女性ならではの購入時の注意点
若い独身女性にとっての問題は、これからライフスタイルが変わるかもしれないのに、いま買う決断をしてもいいかどうか、でしょうか。参加者から「女性ならではの購入時の注意点」を聞かれて、「特に男女で違いはないですが」としながら、セミロングのM氏は答えました。一般的に、部屋を買う時は、そのエリアを昼と夜に見に行って確認したほうがいいこと。また、ライフスタイルの変化について考えておくこと。「ずっと1人なら35平米の部屋で良いけれど、2人になるかもしれないと考えて、もう少し広めの部屋を選んだ女性もいました」と紹介していました。
確かに、独身時代に買った一人用の部屋は、その後、結婚や出産で家族が増えたら、手狭になるのは目に見えています。でも、だからこそ、「賃貸に出した時に借り手がつく」ような、ほかの単身者から借りたいと思われるような魅力的な物件を選ぶべきだと、私は思います。家族が増えたら買い換えるのではなく、元の部屋は賃貸に出して、夫婦は別の賃貸に住む、または新たに2人で購入すればいいのです。
ただ、年齢的にはどうでしょう。オンラインだったため他の参加者が見えず、私のようなアラ還がいたかどうかは分かりません。マンションセミナーはたいてい、30~40代のバリバリ現役働き盛りの人が対象だと感じます。彼女ら彼らは35年ローンを組めますが、ローンには「完済時80歳」という縛りがあります。50代であれば、ローン返済期間は「80-自分の年齢」で、20数年しかないのです。
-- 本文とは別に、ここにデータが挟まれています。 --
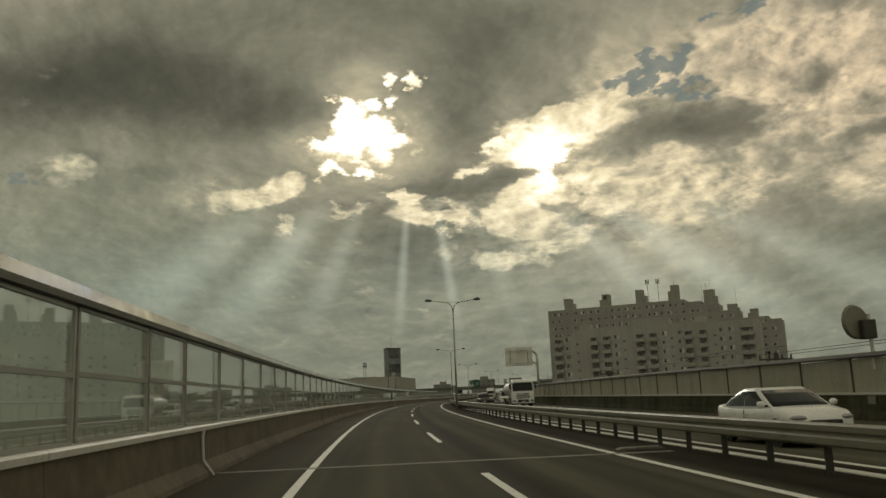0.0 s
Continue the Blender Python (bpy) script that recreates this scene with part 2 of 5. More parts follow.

返済期間が短ければ、月々の返済額が増えます。収入に占めるローン返済の割合は3割(年収によっては2割5分から4割)までですから、借りられる総額は減ってしまいます。私のようなアラ還でも、住宅ローンが組めるのでしょうか。そうまでして今更マンションを買う人がいるのでしょうか。
この点をM氏に聞いてみました。すると、私より少し年上で、「実際、マンションを買った独身の女性もいます」と教えてくれました。大きなきっかけは定年だそうです。「定年後は社宅を出ないといけないからと、家を買う女性がいます。社宅だった分、頭金はためていますから」。社宅の代わりに家賃補助をもらっている会社員も多いのではないでしょうか。これも会社を辞めると当然なくなりますから、定年後の家賃は全額自腹になります。
それを見越して、定年を前に、賃貸派から購入派になる人も多いそうです。「終の棲家として、住みたかったエリアに古めで小さめのマンションを買った女性もいました。彼女は生涯、その家に住んで、住み潰すと言っていました」。会社員にとって、定年前は、ローンを組んで終の棲家を手に入れるにはちょうど良い時期、「マンション購入適齢期」なのかもしれません。